However, being aware of the original intention of a quotation doesn't stifle its possibilities, and I think that an appreciation of the context in which one was written can actually enhance rather than limit its wider relevance. So, since I'm feeling a bit contemplative on this Sunday morning, let's talk about a line that's been floating about the internets since before the term "lifestyle blogger" was coined.
Did you know that C.S. Lewis was one of the great Christian apologists of the 20th century? Born in Belfast in 1898, Lewis became disillusioned with Christianity as a teenager but then, after serving in World War I and studying literature and classic philosophy at Oxford, re-embraced the faith.
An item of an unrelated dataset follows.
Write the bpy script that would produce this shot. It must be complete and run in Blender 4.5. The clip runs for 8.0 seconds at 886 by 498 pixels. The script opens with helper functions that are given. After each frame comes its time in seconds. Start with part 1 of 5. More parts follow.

As a professor at Magdalen College, he joined a collective of intellectuals known as the Inklings - which included JRR Tolkien, who influenced Lewis' integration into the Church of England - and went on to publish dozens of books, most of which dealt with religious issues in one way or another. In 1941, when England was threatened with the inhumanity of war, Lewis gave a series of radio addresses that spoke to the central issues of Christianity; they were later complied into a three-volume work titled Mere Christianity. And, although C.S. Lewis denied that his famous Narnia series was a direct allegory to the real world, many readers and experts understand Aslan to represent Jesus and interpret strong biblical themes throughout the books.
I began writing this post with the intention of telling you that the quotation above was about dying and that the "better things" to which C.S. Lewis refers are in heaven. It would certainly fit with his identity as a Christian writer and philosopher who had experienced quite a bit of death, wouldn't it? But I couldn't actually find the context to this quotation anywhere online; I couldn't find the work from which it was taken or even an academic website attributing the line to C.S. Lewis. It's entirely possible that he never wrote this at all, or that it's a distillation of a few things he wrote in different places. But I still think the intro to this post, above the graphic, is valid. In fact, my point may be even more appropriate if the quotation isn't actually from C.S. Lewis. But as I searched for this line or any like it, I came across the end of The Last Battle, the final book in the Narnia series. The story starts when Jill and Eustace are jolted into Narnia from England while on a train, and finishes when they meet Aslan in a glorious place. He greets them and their companions:
"You do not yet look so happy as I mean you to be."
Lucy said, "We're so afraid of being sent away, Aslan. And you have sent us back into our own world so often."
"No fear of that," said Aslan. "Have you not guessed?"
Their hearts leaped and a wild hope rose within them.
"There was a real railway accident," said Aslan softly. "Your father and mother and all of you are - as you used to call it in the Shadowlands - dead. The term is over: the holidays have begun. The dream is ended: this is the morning."
And as He spoke He no longer looked to them like a lion; but the things that began to happen after that were so great and beautiful that I cannot write them. And for us this is the end of all the stories, and we can most truly say that they all lived happily ever after. But for them it was only the beginning of the real story. All their life in this world and all their adventures in Narnia had only been the cover and the title page: now at last they were beginning Chapter One of the Great Story which no one on earth has read; which goes on forever; in which every chapter is better than the one before.
Isn't that beautiful? I don't believe in the theology with which Lewis suffuses these books - and, honestly, I'm not even sure if I believe that anything happens to us after death - but I think it's full of hope and love and promise. What a wonderful thing to remember when we see that quotation wandering around the blogosphere, don't you think?